• **PROMPT**
From the material below, list every line containing "with".
------------------------------------------------
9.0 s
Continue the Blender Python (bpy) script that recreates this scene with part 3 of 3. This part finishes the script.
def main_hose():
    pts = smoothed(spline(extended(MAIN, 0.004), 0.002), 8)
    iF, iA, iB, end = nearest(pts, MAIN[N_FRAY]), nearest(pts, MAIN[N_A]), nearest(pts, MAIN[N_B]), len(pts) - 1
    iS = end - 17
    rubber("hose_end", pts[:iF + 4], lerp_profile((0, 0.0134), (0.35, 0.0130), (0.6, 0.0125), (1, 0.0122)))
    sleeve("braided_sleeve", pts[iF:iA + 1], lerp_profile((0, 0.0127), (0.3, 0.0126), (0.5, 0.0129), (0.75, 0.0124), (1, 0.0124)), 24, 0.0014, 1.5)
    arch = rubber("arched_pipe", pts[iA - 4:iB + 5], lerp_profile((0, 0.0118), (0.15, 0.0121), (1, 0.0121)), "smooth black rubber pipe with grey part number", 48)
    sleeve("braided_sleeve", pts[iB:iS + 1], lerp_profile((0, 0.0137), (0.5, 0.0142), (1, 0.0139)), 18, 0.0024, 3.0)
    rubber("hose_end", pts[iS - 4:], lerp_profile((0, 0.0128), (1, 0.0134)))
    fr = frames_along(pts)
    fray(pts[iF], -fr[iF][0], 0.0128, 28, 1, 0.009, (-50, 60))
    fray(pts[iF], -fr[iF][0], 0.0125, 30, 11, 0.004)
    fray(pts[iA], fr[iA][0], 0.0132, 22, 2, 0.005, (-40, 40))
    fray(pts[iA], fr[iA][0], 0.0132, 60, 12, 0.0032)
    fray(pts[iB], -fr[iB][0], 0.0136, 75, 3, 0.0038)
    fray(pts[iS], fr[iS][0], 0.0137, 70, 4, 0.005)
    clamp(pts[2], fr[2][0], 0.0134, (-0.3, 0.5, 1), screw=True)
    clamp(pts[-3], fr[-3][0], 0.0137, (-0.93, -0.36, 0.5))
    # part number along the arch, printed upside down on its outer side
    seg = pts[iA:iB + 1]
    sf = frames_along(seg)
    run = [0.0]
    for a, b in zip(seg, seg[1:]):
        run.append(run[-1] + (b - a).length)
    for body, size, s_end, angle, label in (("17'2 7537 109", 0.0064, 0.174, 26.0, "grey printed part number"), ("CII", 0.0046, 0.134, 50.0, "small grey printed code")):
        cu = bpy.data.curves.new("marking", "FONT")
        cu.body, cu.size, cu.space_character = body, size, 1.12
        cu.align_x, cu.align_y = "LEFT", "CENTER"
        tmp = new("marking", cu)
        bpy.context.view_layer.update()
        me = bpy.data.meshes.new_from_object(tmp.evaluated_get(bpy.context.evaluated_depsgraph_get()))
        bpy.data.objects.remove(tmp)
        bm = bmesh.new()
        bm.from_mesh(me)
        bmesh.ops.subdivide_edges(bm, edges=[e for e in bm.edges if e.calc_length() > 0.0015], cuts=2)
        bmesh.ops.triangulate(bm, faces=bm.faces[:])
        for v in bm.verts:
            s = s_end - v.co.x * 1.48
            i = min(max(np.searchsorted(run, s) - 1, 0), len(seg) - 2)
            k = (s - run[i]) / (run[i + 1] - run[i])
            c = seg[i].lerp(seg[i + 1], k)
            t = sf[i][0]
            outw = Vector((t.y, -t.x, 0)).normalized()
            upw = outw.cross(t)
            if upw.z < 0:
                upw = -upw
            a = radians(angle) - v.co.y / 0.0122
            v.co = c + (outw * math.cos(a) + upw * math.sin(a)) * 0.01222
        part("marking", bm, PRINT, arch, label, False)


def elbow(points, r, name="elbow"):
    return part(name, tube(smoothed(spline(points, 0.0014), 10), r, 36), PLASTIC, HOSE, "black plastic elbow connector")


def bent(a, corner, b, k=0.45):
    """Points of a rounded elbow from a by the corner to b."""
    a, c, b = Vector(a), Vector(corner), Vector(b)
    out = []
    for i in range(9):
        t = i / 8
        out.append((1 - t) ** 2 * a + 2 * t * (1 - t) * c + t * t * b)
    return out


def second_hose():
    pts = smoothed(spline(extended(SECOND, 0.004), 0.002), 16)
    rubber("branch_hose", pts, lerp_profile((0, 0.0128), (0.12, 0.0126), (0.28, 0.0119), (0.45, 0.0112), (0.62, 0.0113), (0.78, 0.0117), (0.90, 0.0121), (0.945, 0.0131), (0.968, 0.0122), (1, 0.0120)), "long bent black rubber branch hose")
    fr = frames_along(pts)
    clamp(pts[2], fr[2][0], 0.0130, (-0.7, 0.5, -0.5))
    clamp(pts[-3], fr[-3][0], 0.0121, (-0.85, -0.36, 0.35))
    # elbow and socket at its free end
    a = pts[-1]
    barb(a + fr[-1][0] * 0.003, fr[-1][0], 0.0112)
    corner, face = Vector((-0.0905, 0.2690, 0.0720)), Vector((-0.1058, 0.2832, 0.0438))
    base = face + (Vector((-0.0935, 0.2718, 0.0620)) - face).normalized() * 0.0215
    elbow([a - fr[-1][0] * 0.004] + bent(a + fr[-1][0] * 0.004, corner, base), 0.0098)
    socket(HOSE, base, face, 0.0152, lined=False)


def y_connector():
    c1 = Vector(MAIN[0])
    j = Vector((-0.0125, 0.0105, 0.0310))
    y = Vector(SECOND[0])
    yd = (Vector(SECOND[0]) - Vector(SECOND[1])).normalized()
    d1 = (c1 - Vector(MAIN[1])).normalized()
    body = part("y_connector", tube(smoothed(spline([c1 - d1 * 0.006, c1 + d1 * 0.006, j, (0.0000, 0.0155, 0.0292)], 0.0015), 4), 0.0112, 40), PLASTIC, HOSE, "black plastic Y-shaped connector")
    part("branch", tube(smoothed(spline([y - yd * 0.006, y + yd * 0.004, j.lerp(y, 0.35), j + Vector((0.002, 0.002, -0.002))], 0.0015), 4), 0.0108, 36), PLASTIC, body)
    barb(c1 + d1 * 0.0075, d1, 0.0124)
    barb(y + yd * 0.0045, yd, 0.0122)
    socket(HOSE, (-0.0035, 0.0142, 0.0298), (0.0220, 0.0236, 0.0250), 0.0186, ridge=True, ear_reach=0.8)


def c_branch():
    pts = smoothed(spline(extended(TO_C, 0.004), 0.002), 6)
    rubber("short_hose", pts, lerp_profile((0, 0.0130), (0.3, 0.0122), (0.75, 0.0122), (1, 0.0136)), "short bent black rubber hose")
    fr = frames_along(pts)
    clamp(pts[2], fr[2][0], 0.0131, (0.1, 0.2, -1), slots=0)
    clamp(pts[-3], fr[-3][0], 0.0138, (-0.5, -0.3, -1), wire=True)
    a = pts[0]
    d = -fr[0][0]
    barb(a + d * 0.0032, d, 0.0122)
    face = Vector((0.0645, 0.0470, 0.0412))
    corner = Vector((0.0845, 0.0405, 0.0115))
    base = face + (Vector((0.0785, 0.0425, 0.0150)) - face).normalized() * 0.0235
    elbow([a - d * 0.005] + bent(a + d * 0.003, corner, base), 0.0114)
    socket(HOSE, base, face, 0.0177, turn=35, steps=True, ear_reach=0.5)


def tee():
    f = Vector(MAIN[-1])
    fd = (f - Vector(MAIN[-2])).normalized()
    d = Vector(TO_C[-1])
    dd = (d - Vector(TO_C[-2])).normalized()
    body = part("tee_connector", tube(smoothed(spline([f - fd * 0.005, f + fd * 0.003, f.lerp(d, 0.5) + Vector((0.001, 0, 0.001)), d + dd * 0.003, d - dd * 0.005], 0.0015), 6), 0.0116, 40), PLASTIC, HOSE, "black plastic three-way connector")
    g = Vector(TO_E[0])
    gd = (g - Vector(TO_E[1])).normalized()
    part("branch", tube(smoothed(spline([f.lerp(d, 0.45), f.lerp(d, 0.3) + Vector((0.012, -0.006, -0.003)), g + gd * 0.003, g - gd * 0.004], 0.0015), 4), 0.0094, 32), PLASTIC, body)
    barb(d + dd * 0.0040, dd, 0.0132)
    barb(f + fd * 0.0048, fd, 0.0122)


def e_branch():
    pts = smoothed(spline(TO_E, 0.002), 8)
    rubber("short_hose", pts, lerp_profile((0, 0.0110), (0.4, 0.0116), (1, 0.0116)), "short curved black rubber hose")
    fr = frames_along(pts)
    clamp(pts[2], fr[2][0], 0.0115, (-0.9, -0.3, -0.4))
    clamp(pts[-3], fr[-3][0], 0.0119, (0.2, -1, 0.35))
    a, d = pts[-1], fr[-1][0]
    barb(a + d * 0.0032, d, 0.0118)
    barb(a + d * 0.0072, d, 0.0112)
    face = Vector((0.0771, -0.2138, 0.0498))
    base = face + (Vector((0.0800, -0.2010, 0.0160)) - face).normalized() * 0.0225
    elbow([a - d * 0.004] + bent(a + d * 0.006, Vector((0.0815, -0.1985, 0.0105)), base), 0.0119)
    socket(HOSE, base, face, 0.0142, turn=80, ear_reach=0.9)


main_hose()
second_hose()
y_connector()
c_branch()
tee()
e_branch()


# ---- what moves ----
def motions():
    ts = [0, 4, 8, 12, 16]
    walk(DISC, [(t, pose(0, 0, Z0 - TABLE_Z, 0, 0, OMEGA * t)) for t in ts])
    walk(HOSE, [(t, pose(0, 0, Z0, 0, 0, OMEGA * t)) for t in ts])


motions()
------------------------------------------------
• **SOLUTION**
Continue the Blender Python (bpy) script that recreates this scene with part 3 of 3. This part finishes the script.
    arch = rubber("arched_pipe", pts[iA - 4:iB + 5], lerp_profile((0, 0.0118), (0.15, 0.0121), (1, 0.0121)), "smooth black rubber pipe with grey part number", 48)